Posts Tagged ‘Madden’

Friday, June 5th, 2009

bocce-tribune02“NOW I TELL YA, THAT’S A HECK OF A TOSS. RIGHT NEXT TO THE JACK, WHICH IS USUALLY THE BEST WAY TO WIN AT BOCCE” Bocce, the sport of choice for old xenophobic Italian men and drunk hipsters at barbecues, has proponents in the form of Steve Mariucci and John Madden, who have hosted a Bay Area charity celebrity tournament the past 10 years.

Yet somehow every penny of the $3 million raised in that time has been squandered on such unlofty frivolities as the Boys and Girls Clubs and the Special Olympics, with nary a dime going to help already wealthy sportswriters in need. I believe I am safe in assuming there won’t be a trace of concrete cyanide gracing this tournament anytime soon. Though if PK were to make an appearance, a game of mumblety-peg should immediately break out.

For sale: slightly used Tony Romo blow-up doll

Wednesday, August 6th, 2008

Holy shit! Has KSK really gone more than 48 hours without a Brett Favre video? Allow me to remedy this situation posthaste. Here we have a cartoon depicting the return of John Madden’s one true love.

Robert Stack as Roger Goodell was an inspired choice. Seeing “the Stack”, as me and my brother used to call him, makes me nostalgic for Unsolved Mysteries, Airplane and the Beer Baron episode of The Simpsons.

We will have even more Brett Favre videos later this week which is sure to provide a welcome break from the continuous coverage of all things Brett Favre on ESPN. In fact, Friday we will Favre the Favring Favre to the Favre Favrer.

If You Can Walk You Can Dance, If You Can Talk You Can Sing

Monday, April 21st, 2008

That’s an old proverb from Zimbabwe

Dear Jesus, thank you for giving us the strength to keep the gays out of our circle.

Last week we learned that for the first time ever sports fan’s favorite video game, Madden 09, will feature user-controlled celebrations. Fans Sad little men everywhere could barely contain their excitement at the prospect of controlling Chad Johnson’s fluid dance steps, flexing TO’s muscles, and exposing Randy Moss’ red eye to a horrified mass of Packer fans.

Unfortunately for these braggadocios bedroom dwellers the celebrations featured in newest edition of Madden are not nearly as exuberant as some might have hoped. In fact, only a small sampling of the game’s players will even be capable of celebrating at all. Thanks to KSK’s high level contacts within EA Sports we are able to provide a list of the chosen players and their assigned celebrations.

Kurt Warner- Kisses wife, thanks Jesus for finding him a such an ideal mate through the process of degayification.

Shaun Alexander- Kneels down to pray, breaks foot trying to stand up, tells everybody Jesus will heal him in time for the playoffs.
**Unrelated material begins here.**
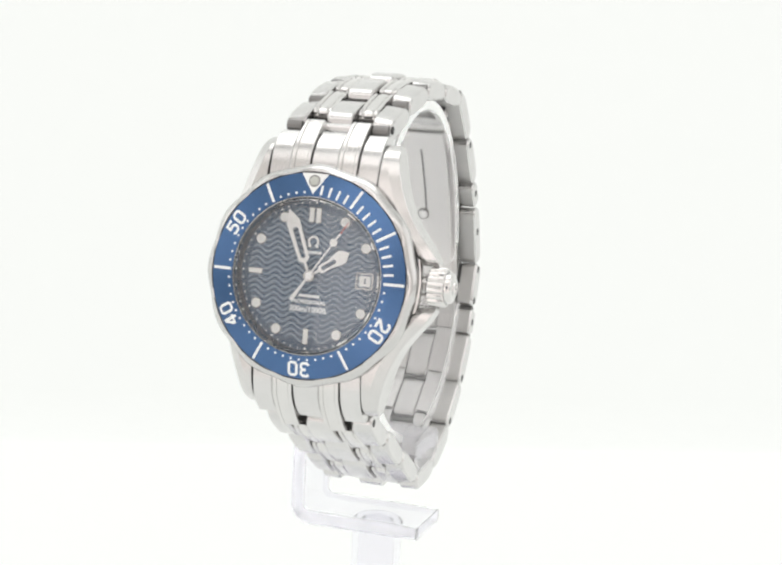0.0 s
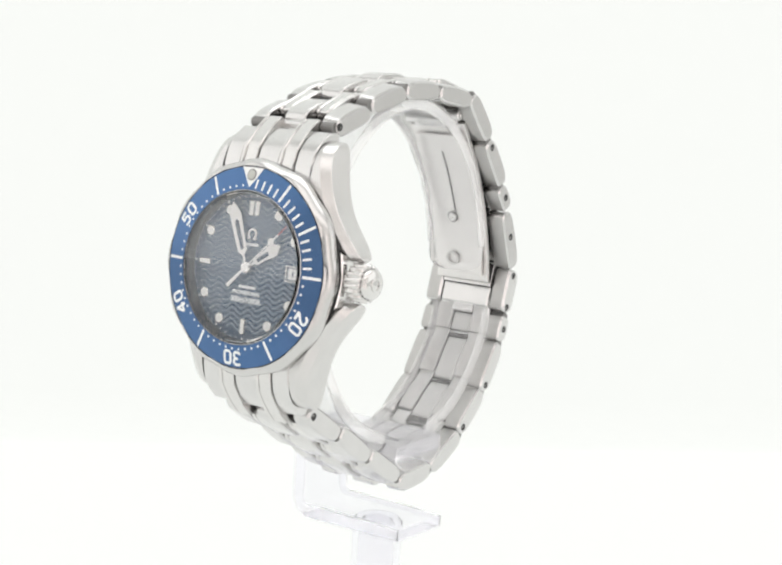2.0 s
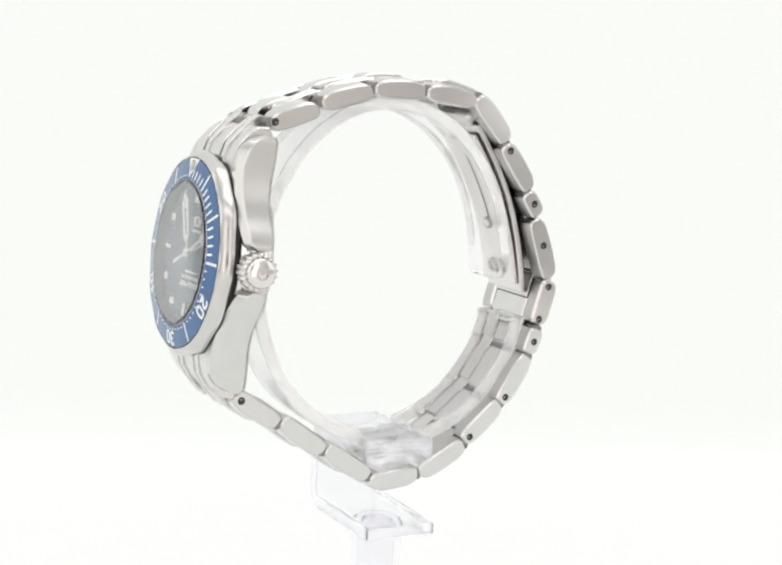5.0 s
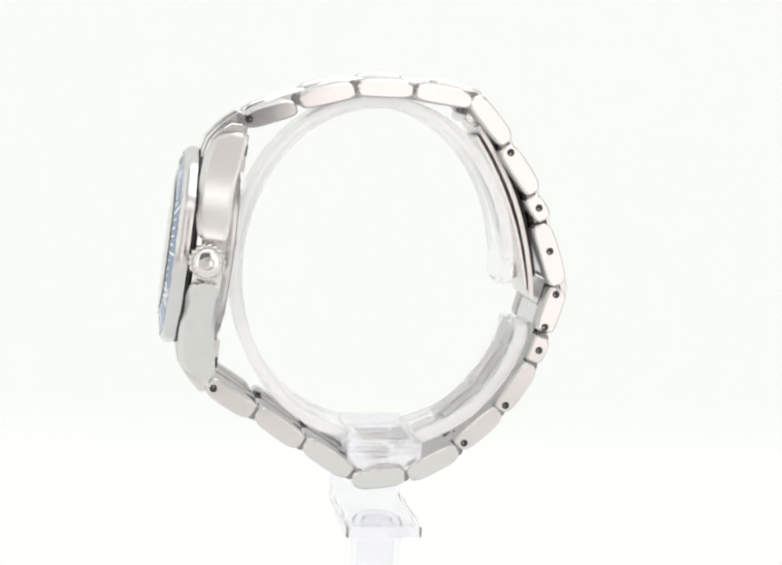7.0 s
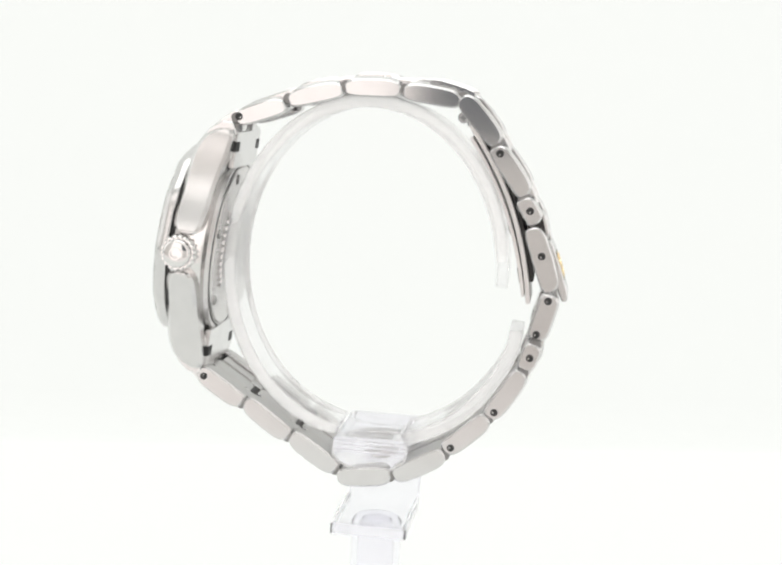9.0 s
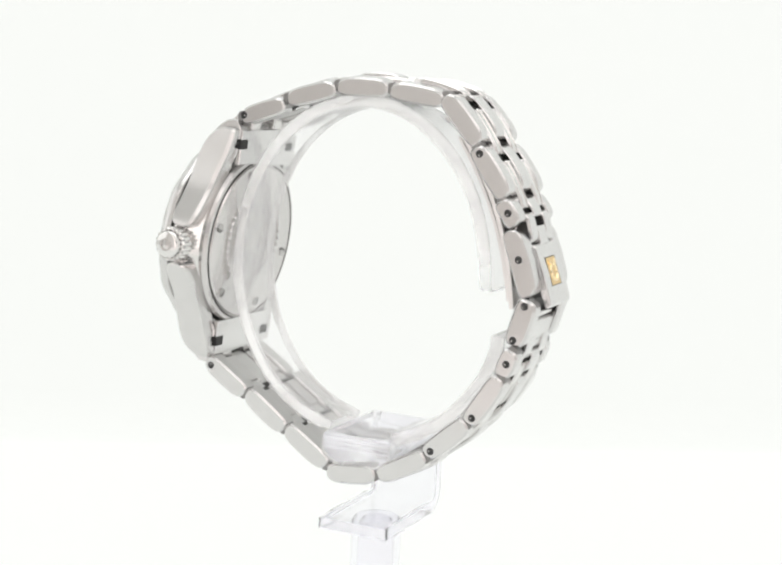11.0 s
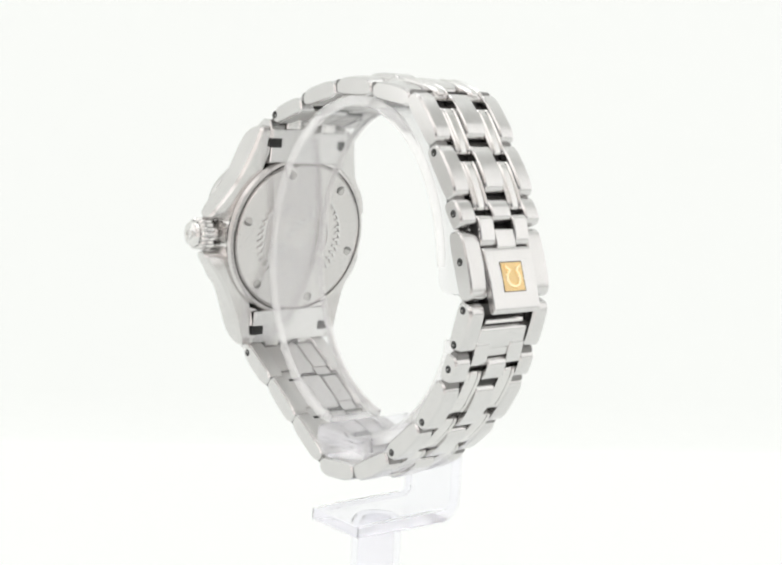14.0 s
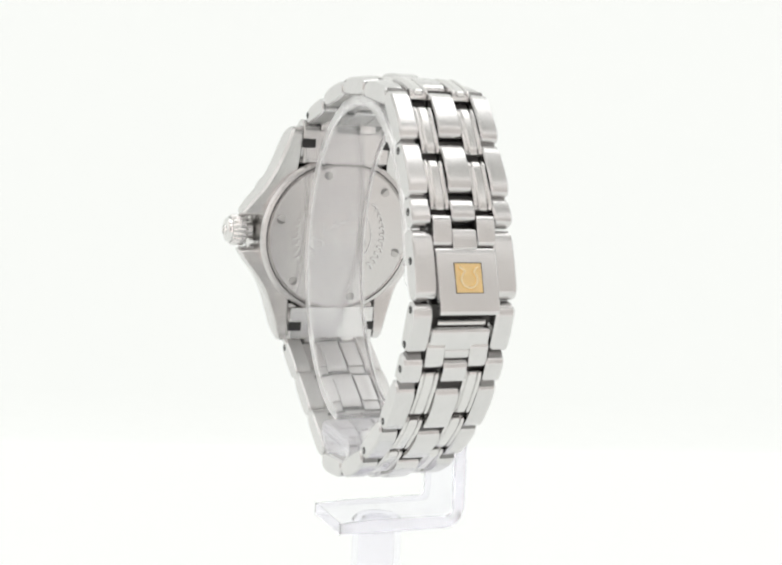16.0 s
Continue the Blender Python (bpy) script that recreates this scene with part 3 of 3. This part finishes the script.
def build_clasp(chain, low):
    m, length = frame_of(CLASP)
    outline = slab(length, 2.9, power=6, bow=0.25)
    lift = 0.5
    plate = piece(Geo(), slab(8.8, 1.2, power=11, bow=0.16), -4.2, 4.2, 0.12).moved(Matrix.Translation((2.4, 0, 0.76)))
    plate.join(piece(Geo(), slab(2.9, 2.2, power=9, bow=0.03), -1.7, 1.7, 0.1).moved(Matrix.Translation((-3.05, 0, 0.22))))
    plate.join(piece(Geo(), slab(length - 0.6, 1.6, power=8), -4.15, 4.15, 0.1).moved(Matrix.Translation((0, 0, -0.5))))
    cl = part("clasp_cover", plate.moved(Matrix.Translation((0, 0, lift))), SATIN, watch, "brushed clasp cover plate", m=m)
    for y0, y1 in ((-7.15, -4.24), (4.24, 7.15)):
        finish(part("outer_piece", piece(Geo(), outline, y0, y1, 0.2), BRUSHED, cl, m=m), m)
    pin_hole(cl, m, -0.5)
    # bar added for the shade in the gap above the clasp head
    part("hinge_barrel", piece(Geo(), [(-length / 2 + 0.1 + 0.75 * math.cos(q * math.pi / 6), -0.2 + 0.75 * math.sin(q * math.pi / 6)) for q in range(12)], -4.3, 4.3, 0.05), GAP_DARK, cl, m=m)
    # gilt badge with a flush dark border for the shade of its recess
    fr, top = Geo(), lift + 1.35
    for x0, x1, y0, y1 in ((0.07, 0.2, -1.97, 1.97), (4.0, 4.1, -1.97, 1.97), (0.2, 4.0, -1.97, -1.85), (0.2, 4.0, 1.85, 1.97)):
        fr.box(x0, x1, y0, y1, top - 0.5, top + 0.008)
    part("badge_edge_shade", fr, GAP_DARK, cl, m=m)
    bd = part("badge", Geo().box(0.2, 4.0, -1.85, 1.85, top - 0.5, top + 0.01), GOLD, cl, "gilt square badge with an arch emblem", m=m)
    arch = [(1.12 * math.sin(radians(a)), 0.2 + 1.12 * math.cos(radians(a))) for a in range(-155, 156, 12)]
    arch = [(-1.35, -1.38), (-0.95, -1.2)] + arch + [(0.95, -1.2), (1.35, -1.38)]
    part("emblem", Geo().rings(ribbon([(y + 2.1, x) for x, y in arch], 0.26, top - 0.02, top + 0.2)), BRIGHT_GOLD, bd, m=m)
    # narrow tongues on both sides of the cover's head
    a, b = along(chain[-1][0], 0.6), along(CLASP, 0.265)
    rail_pair(cl, a, b, 2.4, grooved=False, lift=0.5)
    # link below the cover: side pieces, cross bar, dark box for the gap's shade
    m2, l2 = frame_of(LOWER[0])
    k = part("clasp_link", piece(Geo(), slab(3.5, 2.4, power=7), -4.2, 4.2, 0.15).join(piece(Geo(), slab(1.6, 2.2, power=7), -1.85, 1.85, 0.12).moved(Matrix.Translation((1.95, 0, 0)))).moved(Matrix.Translation((1.5, 0, 0.1))), SATIN, watch, "clasp end link", m=m2)
    for y0, y1 in BANDS["outer"]:
        finish(part("outer_piece", piece(Geo(), [(x, z + 0.2) for x, z in slab(l2, 3.0, power=5)], y0, y1, 0.34), BRUSHED, k, m=m2), m2)
    part("cross_bar", piece(Geo(), [(-0.8 + 0.42 * math.cos(q * math.pi / 8), 0.5 + 0.42 * math.sin(q * math.pi / 8)) for q in range(16)], -3.4, 3.4, 0.03), POLISHED, k, m=m2)
    part("gap_shade", Geo().box(-l2 / 2 + 0.2, -0.1, -4.25, 4.25, -1.1, 0.0, 0.05), GAP_DARK, k, m=m2)
    part("catch_plate", Geo().box(-l2 / 2 - 0.3, -0.1, -4.25, 4.25, -1.35, -1.12, 0.05), SATIN, k, m=m2)
    pin_hole(k, m2, -0.36 * l2)
    pin_hole(k, m2, 0.38 * l2)
    a, b = along(LOWER[0], 0.74), along(LOWER[1], 0.42)
    rail_pair(k, a, b, 2.3, grooved=False, lift=0.25)
    # folding blades inside the loop
    blade = spline([(10.3, -6.6), (13.3, -11.1), (16.0, -16.2), (17.9, -21.5), (19.2, -27.0), (19.7, -30.6)], 6)
    up = Matrix.Translation((0, YC, EYE_Z))
    bl = part("folding_blade", sweep(blade, -4.6, 4.6, 0.7), BLADE, watch, "slim folding clasp blade", m=up)
    inner = [(x - 0.62, z - 0.22) for x, z in spline([(10.9, -7.9), (13.6, -12.1), (16.0, -16.9), (17.8, -21.8), (19.1, -27.0), (19.5, -29.5)], 6)]
    part("inner_blade", sweep(inner, -3.9, 3.9, 0.5), BLADE, bl, m=up)
    # bracket blackened for the shade between blade and links
    works = [(x + 0.62, z + 0.2) for x, z in blade[3:-5]]
    part("folding_bracket", sweep(works, -3.9, 3.9, 0.6), GAP_DARK, bl, "dark folding bracket behind the blade", m=up)
    # slot and rivet surround: grey pieces that stand for shaded recesses
    groove = [(x - 0.3, z - 0.1) for x, z in inner[4:18]]
    part("slot", sweep(groove, -0.35, -0.05, 0.08), RIM_SHADE_GREY, bl, m=up)
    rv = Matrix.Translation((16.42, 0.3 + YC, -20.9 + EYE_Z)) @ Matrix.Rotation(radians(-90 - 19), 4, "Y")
    part("rivet_shade", Geo().disc(0.9, -0.3, 0.2, 24), RIM_SHADE_GREY, bl, m=rv)
    part("rivet", Geo().disc(0.68, -0.3, 0.27, 24), POLISHED, bl, "small screw rivet", m=rv)
    rv = Matrix.Translation((18.15, 0.9 + YC, -27.4 + EYE_Z)) @ Matrix.Rotation(radians(-90 - 13), 4, "Y")
    part("catch_ring", Geo().lathe([(0.75, -0.2), (1.15, -0.2), (1.15, 0.25), (0.75, 0.25)], 24), ENGRAVED, bl, m=rv)
    hg = Geo()
    piece(hg, [(9.15 + 0.8 * math.cos(q * math.pi / 8), -5.5 + 0.8 * math.sin(q * math.pi / 8)) for q in range(16)], -4.6, 4.6, 0.15)
    piece(hg, [(10.15 + 0.55 * math.cos(q * math.pi / 8), -6.3 + 0.55 * math.sin(q * math.pi / 8)) for q in range(16)], -3.6, 3.6, 0.1)
    part("hinge", hg, SATIN, bl, m=up)
    for y0, y1 in ((-4.75, -4.5), (4.5, 4.75)):
        part("hinge_pin", piece(Geo(), [(9.15 + 0.38 * math.cos(q * math.pi / 8), -5.5 + 0.38 * math.sin(q * math.pi / 8)) for q in range(16)], y0, y1, 0.08), POLISHED, bl, m=up)


def end_links():
    """The fitted pieces between the lugs and the first links."""
    for sy in (1, -1):
        base = [(11.2, -2.75), (13.4, -2.85), (15.2, -3.35), (16.7, -4.4), (17.9, -5.9), (18.0, -7.4), (16.6, -8.2), (13.0, -7.9), (11.2, -7.0)]
        rail = [(11.2, -2.55), (13.4, -2.65), (15.4, -3.15), (17.0, -4.3), (18.4, -5.6), (19.5, -6.9), (19.2, -8.3), (17.6, -8.4), (13.0, -7.9), (11.2, -7.0)]
        def across(outline, x0, x1, e=0.15):
            q = Geo().prism([(sy * y, z) for y, z in outline], x0, x1, e)
            return Geo().add([(z, x, y) for x, y, z in q.v], q.f)
        el = part("end_link", across(base, -1.75, 1.75), SATIN, watch, m=HEAD)
        for x0, x1 in ((-7.2, -4.5), (4.5, 7.2)):
            part("outer_piece", across(base, x0, x1), SATIN, el, m=HEAD)
        for x0, x1 in ((-4.4, -1.85), (1.85, 4.4)):
            g = across(rail, x0, x0 + 0.5, 0.1)
            low = [(y, z - 0.22 if z > -7 else z) for y, z in rail]
            for q in (across(low, x0 + 0.5, x1 - 0.5, 0.02), across(rail, x1 - 0.5, x1, 0.1)):
                g.add(q.v, q.f)
            part("inner_piece", g, RAIL, el, m=HEAD)
        part("back_plate", Geo().box(-7.0, 7.0, min(sy * 11.6, sy * 16.7), max(sy * 11.6, sy * 16.7), -8.42, -7.6, 0.1), SATIN, el, m=HEAD)
        # solid black boxes stand for the dark of the spring bar holes
        for x in (-6.2, 6.2):
            part("spring_bar_notch", Geo().box(x - 1.0, x + 1.0, sy * 14.6 - 0.7, sy * 14.6 + 0.7, -8.45, -7.9), DEEP_SHADE, el, m=HEAD)


chain, low = build_bracelet()
build_clasp(chain, low)
end_links()


# ---------------------------------------------------------------- movement
def motions():
    rows = [(t, pose(0, 0, 0, 0, 0, a)) for t, a in TURNS]
    walk(watch, rows)
    walk(stand, rows)
    base = Matrix.Translation(HEAD.translation * MM) @ HEAD.to_3x3().to_4x4()
    ticks, a = [(0, 33.7)], 33.7
    for k in range(16):
        ticks.append((k + 0.7, a))
        a += 6
        ticks.append((k + 0.8, a))
    ticks.append((16, a))
    walk(seconds_hand, [(t, base @ Matrix.Rotation(radians(-q), 4, "Z")) for t, q in ticks])


motions()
Jon Kitna- Points toward Heaven with two fingers, prays for five more touchdowns in order to secure victory.

Adrian Peterson
- Thanks himself with a pat on the back, flagellates himself for accepting such a blasphemous nickname.

Jason Elam- Points toward Heaven with one hand, shoots Az-Zahir Hakim in the throat with the other.

Troy Polamalu- Prays quietly to self, braids hair.

Derrick Brooks- Tackles ball-carrier, testifies.

Mark Brunell
- Praises Jesus for all to hear, sits back down.

Trent Dilfer- Begins to kneel in prayer before wondering what sort of God would let him go bald.

David Tyree- Proclaims his inability to catch footballs without the benevolent grace of Christ Almighty.

Jesus, this game is gonna fucking suck.